The rectified linear activation unit, or ReLU, is one of the few landmarks in the deep learning revolution. It’s simple, yet it’s far superior to previous activation functions like sigmoid or tanh.
- ReLU formula is : f(x) = max(0,x)
Both the ReLU function and its derivative are monotonic. If the function receives any negative input, it returns 0; however, if the function receives any positive value x, it returns that value. As a result, the output has a range of 0 to infinite.
ReLU is the most often used activation function in neural networks, especially CNNs, and is utilized as the default activation function.
Advantage of ReLU activation function
Because there is no difficult arithmetic, the ReLU deep learning function is simple and does not require any heavy processing. As a result, the model can train or operate in less time. Sparsity is another significant quality that we consider to be an advantage of utilizing the ReLU activation function.
A sparse matrix is one in which the majority of the entries are zero, and we want a property like this in our ReLU neural networks where some of the weights are zero. Sparsity produces compact models with more predictive ability and less overfitting and noise. In a sparse network, neurons are more likely to be processing important components of the problem.
For instance, in a model that detects human faces in photos, there may be a neuron that can identify eyes, which should obviously not be activated if the image is not of a face and is a three or bridge.
Because ReLU outputs zero for all negative inputs, it’s possible that any particular unit won’t activate at all, resulting in a sparse network.
Let’s look at how the ReLu activation function compares to other well-known activation functions like sigmoid and tanh.
ReLU vs Sigmond and Tanh
The activation functions that were often utilized before ReLU, such as sigmoid and tanh, were saturated. This means that for tanh and sigmoid, high values snap to 1.0 and small values snap to -1 or 0. Furthermore, the functions are only sensitive to changes in their input around the mid-point, such as 0.5 for sigmoid and 0.0 for tanh.
This resulted in an issue known as the vanishing gradient problem.
The gradient descent procedure is used to train neural networks. The backward propagation step in gradient descent is just a chain rule to get the change in weights in order to lower the loss after each epoch. It’s worth noting that derivatives play a significant part in weight updating. When we employ activation functions like sigmoid or tanh, whose derivatives only have decent values from -2 to 2 and are flat elsewhere, the gradient continues to decrease as the number of layers increases.
As a result, the gradient value for the early layers is reduced, and those layers are unable to learn correctly. In other words, because of the depth of the network and the activation shifting the value to zero, their gradients tend to evaporate.
- ReLU avoids this issue because its slope does not plateau as the input grows larger. As a result, models that use the ReLU converge faster.

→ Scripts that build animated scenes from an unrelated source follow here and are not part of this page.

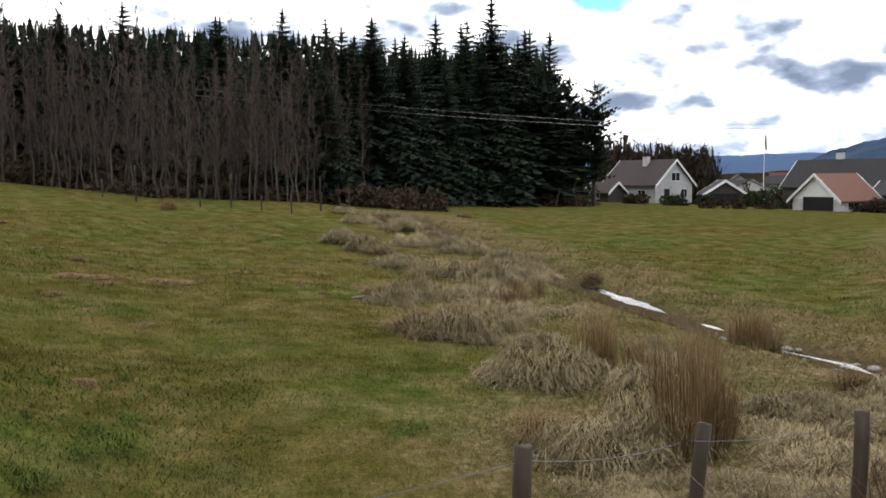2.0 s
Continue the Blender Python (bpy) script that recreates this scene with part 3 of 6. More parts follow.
# the haze over both mountain ranges is painted into their blue
ridge("far_mountain", m_mountain_haze_pale, "far mountain range on the horizon, coloured pale blue for haze", [(62, 0.9), (50, 1.2), (41, 1.25), (37, 1.35), (33, 1.2), (12, 0.9), (5, 1.35), (-2, 1.5), (-6, 1.2), (-12, 0.6)], 3900, 500, 5, 3, foot=-30)
ridge("mountain", m_mountain_haze, "rounded mountain beyond the town, coloured dark blue for haze", [(37, 0.9), (35.7, 1.5), (33, 2.2), (31, 2.75), (29.7, 2.95), (26.3, 2.95), (23.5, 2.75), (21, 2.9), (19.5, 2.8), (17.8, 2.45), (15, 2.65), (13.7, 2.55), (11, 2.0), (8.7, 1.55), (6, 1.6), (3, 1.2), (-3, 0.9)], 2600, 700, 5, 5, foot=-25)
ridge("low_town_rise", m_hill, "dark low wooded rise behind the houses", [(60, -0.6), (50, -0.2), (40, 0.1), (34, 0.3), (28, 0.5), (20, 0.45), (12, 0.4), (6, 0.5), (0, 0.9), (-4, 1.0)], 420, 120, 1.0, 7)
ridge("heath_hill", m_heath, "brown heath hillside with scattered houses", [(1, 1.2), (-2.4, 2.0), (-6, 2.7), (-9, 3.2), (-13, 3.7), (-17, 4.0), (-21, 4.2), (-28, 4.3), (-36, 4.2), (-44, 3.9)], 560, 330, 1.5, 9)
ridge("wooded_hill", m_hill, "dark wooded hill behind the white house", [(-16, 1.0), (-22, 2.0), (-27, 3.6), (-31, 4.2), (-38, 4.3), (-45, 4.3), (-48.5, 3.9), (-51, 3.4), (-54, 2.6), (-57, 1.5), (-60, 0.4)], 430, 230, 1.5, 11)
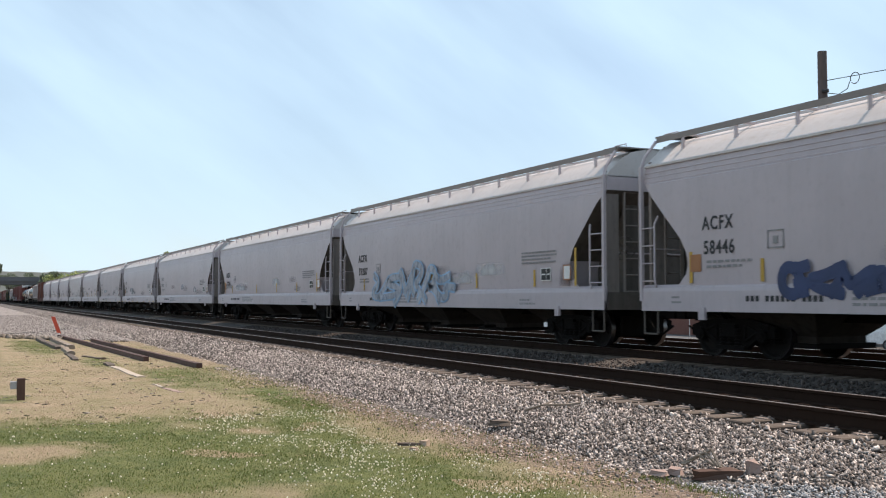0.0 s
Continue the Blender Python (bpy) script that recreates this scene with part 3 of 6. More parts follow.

However, the ReLU function has some flaws like exploding gradient.
It’s the polar opposite of the vanishing gradient, it occurs when significant errors accumulate during training, resulting in massive modifications to model weights. The model is unstable as a result, and it is unable to learn from your training data.
There is also a drawback to being zero for all negative values, which is known as “dying ReLU”. If a ReLU neuron is trapped on the negative side and always outputs 0, it is said to be “dead.” Because the slope of ReLU in the negative range is also 0, it’s improbable that a neuron will recover once it’s gone negative. Such neurons are essentially worthless because they don’t play any part in discerning the input.
Over time, you may find that a big portion of your network is idle. When the learning rate is excessively high or there is a substantial negative bias, the dying problem is likely to arise.
This difficulty is frequently alleviated by lower learning rates. We can also utilize Leaky ReLU, which is a better variant of the ReLU activation function. We specify the ReLU activation function as an extremely rectified linear unit of x instead of declaring it as 0 for negative values of inputs(x). This activation function’s formula is as follows:
- Leaky ReLU = f(x) = max(0.01*x, x)